Abraham Lincoln Knew How to Milk a Metaphor
I could go on quoting Abraham Lincoln all day long, for he was one of the finest writers of his or any time. Here’s one very special quote, where Lincoln uses the metaphor of a snake to make distinctions between slavery itself being bad, versus policies to limit slavery to the south, versus policies to prevent slavery from expanding into new US territories.
If I saw a venomous snake crawling in the road, any man would say I may seize the nearest stick and kill it. But if I found that snake in bed with my children that would be another question.
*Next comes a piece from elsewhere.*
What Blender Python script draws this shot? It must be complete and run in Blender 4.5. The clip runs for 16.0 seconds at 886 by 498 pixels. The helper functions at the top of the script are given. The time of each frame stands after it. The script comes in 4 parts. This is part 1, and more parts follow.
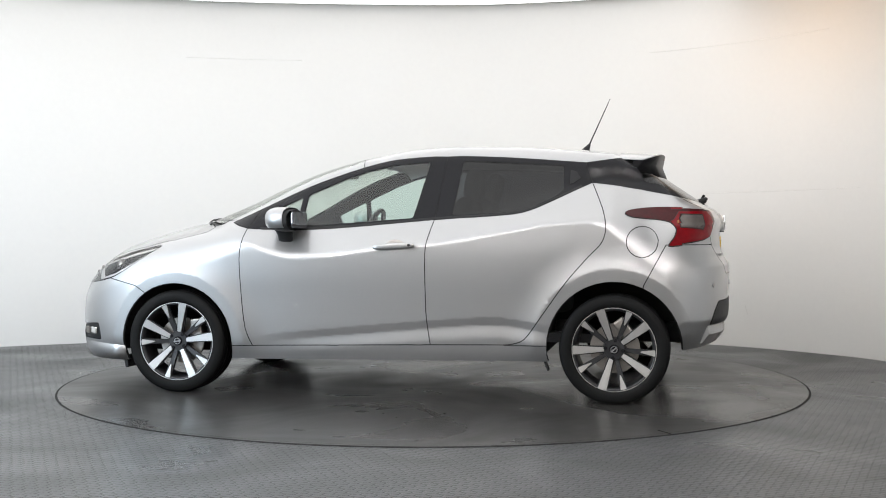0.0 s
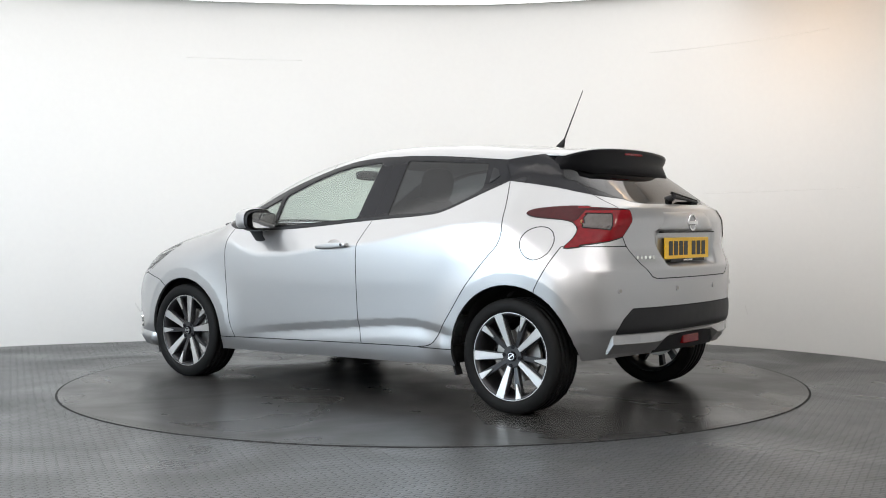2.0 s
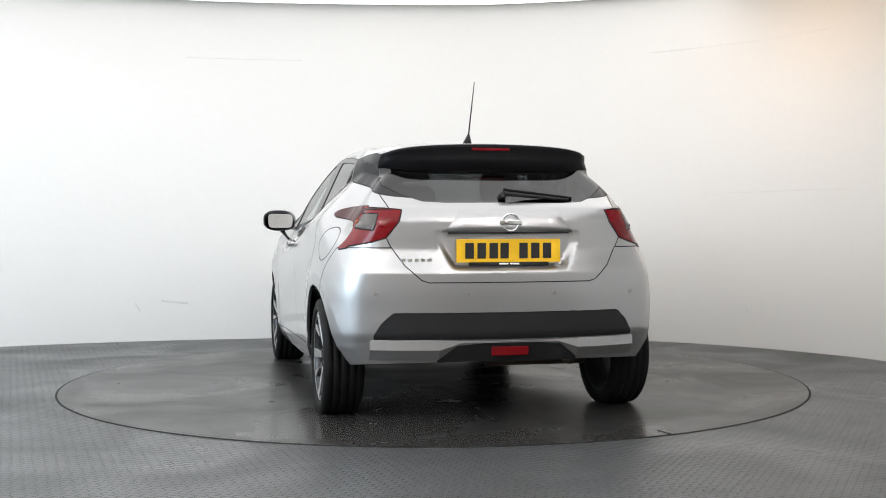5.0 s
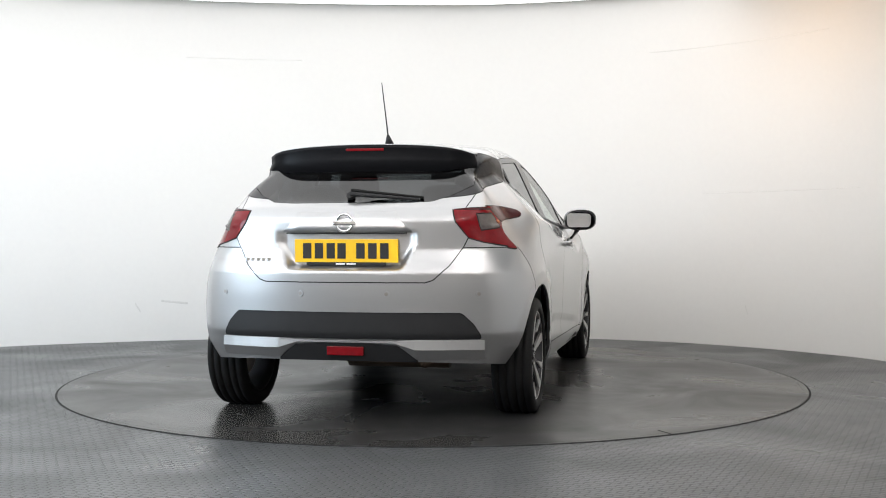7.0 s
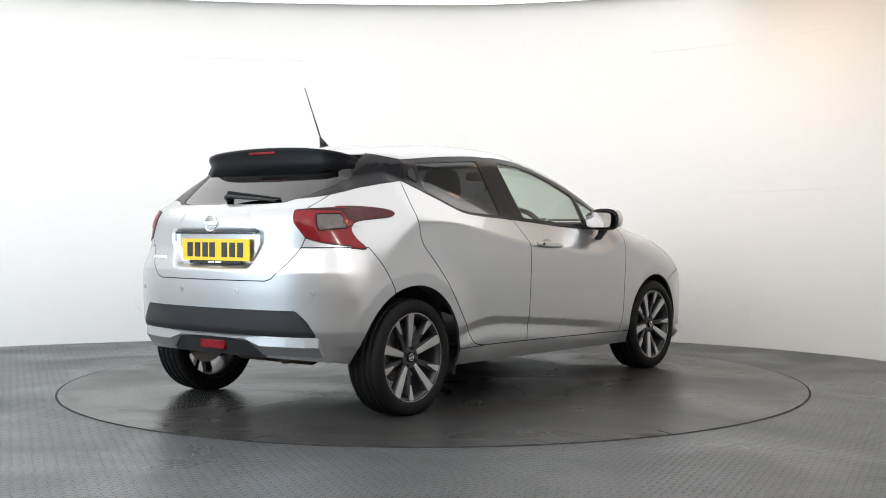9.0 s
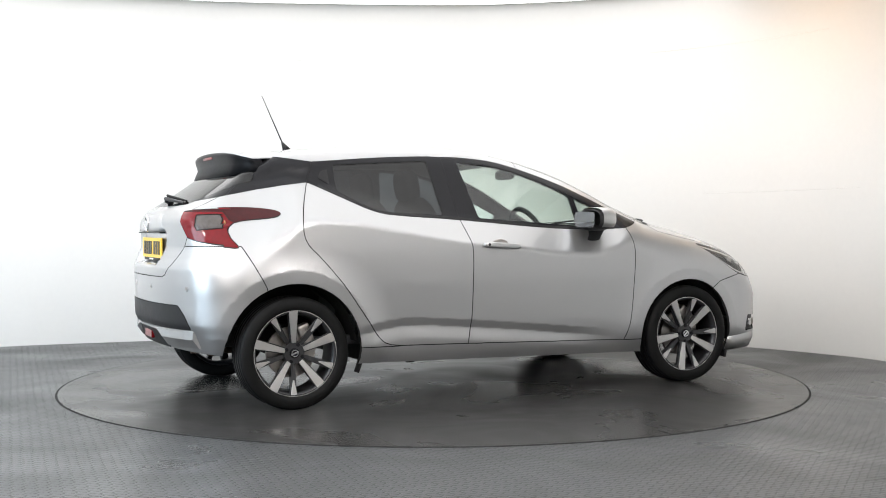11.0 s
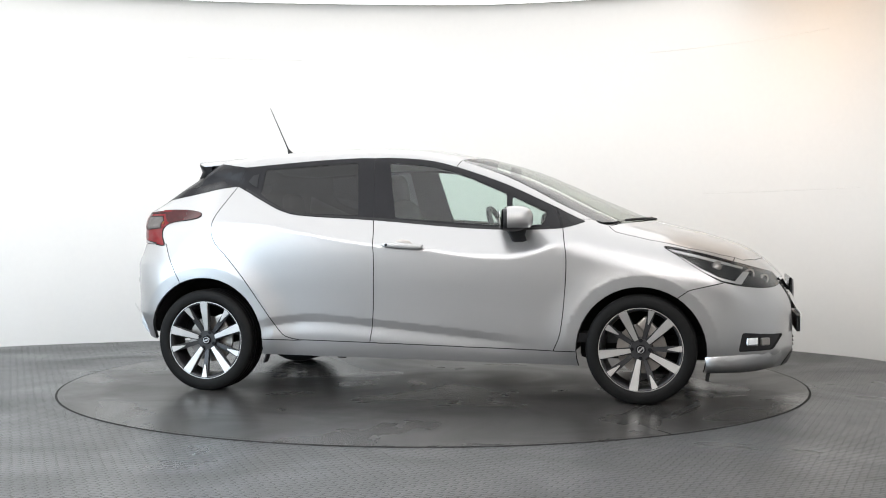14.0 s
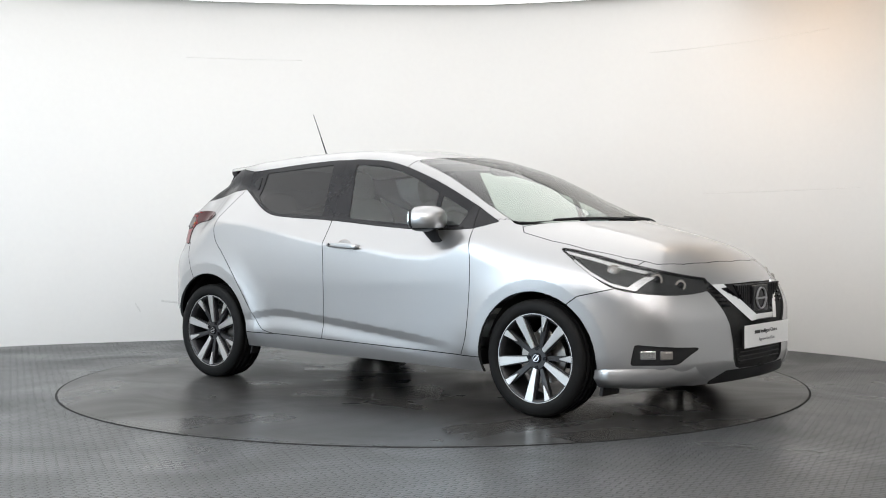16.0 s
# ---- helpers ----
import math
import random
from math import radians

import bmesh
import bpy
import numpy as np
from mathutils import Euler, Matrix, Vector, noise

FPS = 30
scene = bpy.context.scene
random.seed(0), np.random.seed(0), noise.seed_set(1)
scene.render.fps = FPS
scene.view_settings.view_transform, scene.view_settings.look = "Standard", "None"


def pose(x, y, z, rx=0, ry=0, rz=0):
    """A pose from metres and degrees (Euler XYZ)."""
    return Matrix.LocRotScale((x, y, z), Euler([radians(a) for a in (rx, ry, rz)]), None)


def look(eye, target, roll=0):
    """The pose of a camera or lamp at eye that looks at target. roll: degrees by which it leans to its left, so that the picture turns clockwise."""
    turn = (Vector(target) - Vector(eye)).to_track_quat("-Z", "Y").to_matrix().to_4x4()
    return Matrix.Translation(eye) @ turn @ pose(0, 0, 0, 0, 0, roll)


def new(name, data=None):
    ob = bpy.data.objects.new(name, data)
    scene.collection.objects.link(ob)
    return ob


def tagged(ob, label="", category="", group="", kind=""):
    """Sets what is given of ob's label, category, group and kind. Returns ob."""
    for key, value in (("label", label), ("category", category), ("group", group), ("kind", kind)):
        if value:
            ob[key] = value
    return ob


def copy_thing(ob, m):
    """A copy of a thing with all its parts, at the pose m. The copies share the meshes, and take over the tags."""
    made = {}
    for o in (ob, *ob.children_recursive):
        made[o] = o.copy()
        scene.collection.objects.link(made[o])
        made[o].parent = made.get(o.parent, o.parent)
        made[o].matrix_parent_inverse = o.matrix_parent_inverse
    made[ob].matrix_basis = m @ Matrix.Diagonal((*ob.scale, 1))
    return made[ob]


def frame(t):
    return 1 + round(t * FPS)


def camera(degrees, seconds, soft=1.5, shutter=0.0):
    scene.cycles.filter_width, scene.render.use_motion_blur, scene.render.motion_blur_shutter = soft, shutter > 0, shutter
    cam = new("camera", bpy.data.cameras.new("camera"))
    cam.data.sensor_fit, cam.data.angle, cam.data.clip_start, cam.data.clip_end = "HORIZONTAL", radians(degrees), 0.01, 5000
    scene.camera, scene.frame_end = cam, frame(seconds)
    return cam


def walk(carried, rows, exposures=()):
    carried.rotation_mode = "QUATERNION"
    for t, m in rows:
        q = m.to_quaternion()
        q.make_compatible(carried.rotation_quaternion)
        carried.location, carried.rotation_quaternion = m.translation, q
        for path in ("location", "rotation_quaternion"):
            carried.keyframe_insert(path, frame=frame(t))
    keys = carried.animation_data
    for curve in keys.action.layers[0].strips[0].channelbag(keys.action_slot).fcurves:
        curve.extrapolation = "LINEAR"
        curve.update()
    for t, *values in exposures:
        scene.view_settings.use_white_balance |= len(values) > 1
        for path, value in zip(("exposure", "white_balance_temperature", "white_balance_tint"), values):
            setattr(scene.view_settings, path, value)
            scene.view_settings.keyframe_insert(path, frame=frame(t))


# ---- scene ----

I might hurt the children more than the snake, and it might bite them.
In other words, slavery is bad, but ending slavery in the South might harm unintended victims.
Much more, if I found it in bed with my neighbor’s children, and I had found myself by a solemn oath not to meddle with his children under any circumstances, it would become me to let that particular mode of getting rid of the gentleman alone.
In other words, once they signed on to the Constitution, Northerners became duty-bound to leave slavery alone in the south.
But if there was a bed newly made up, to which the children were to be taken, and it was proposed to take a batch of young snakes and put them there with them, I take it no man would say there was any question how I ought to decide.
And that is the reasoning by which Lincoln concluded that slavery should not be expanded into new territories, a position the south could not tolerate, because Southerners saw such a policy as the beginning of the end of slavery in their lands. What a brilliant way to frame the argument.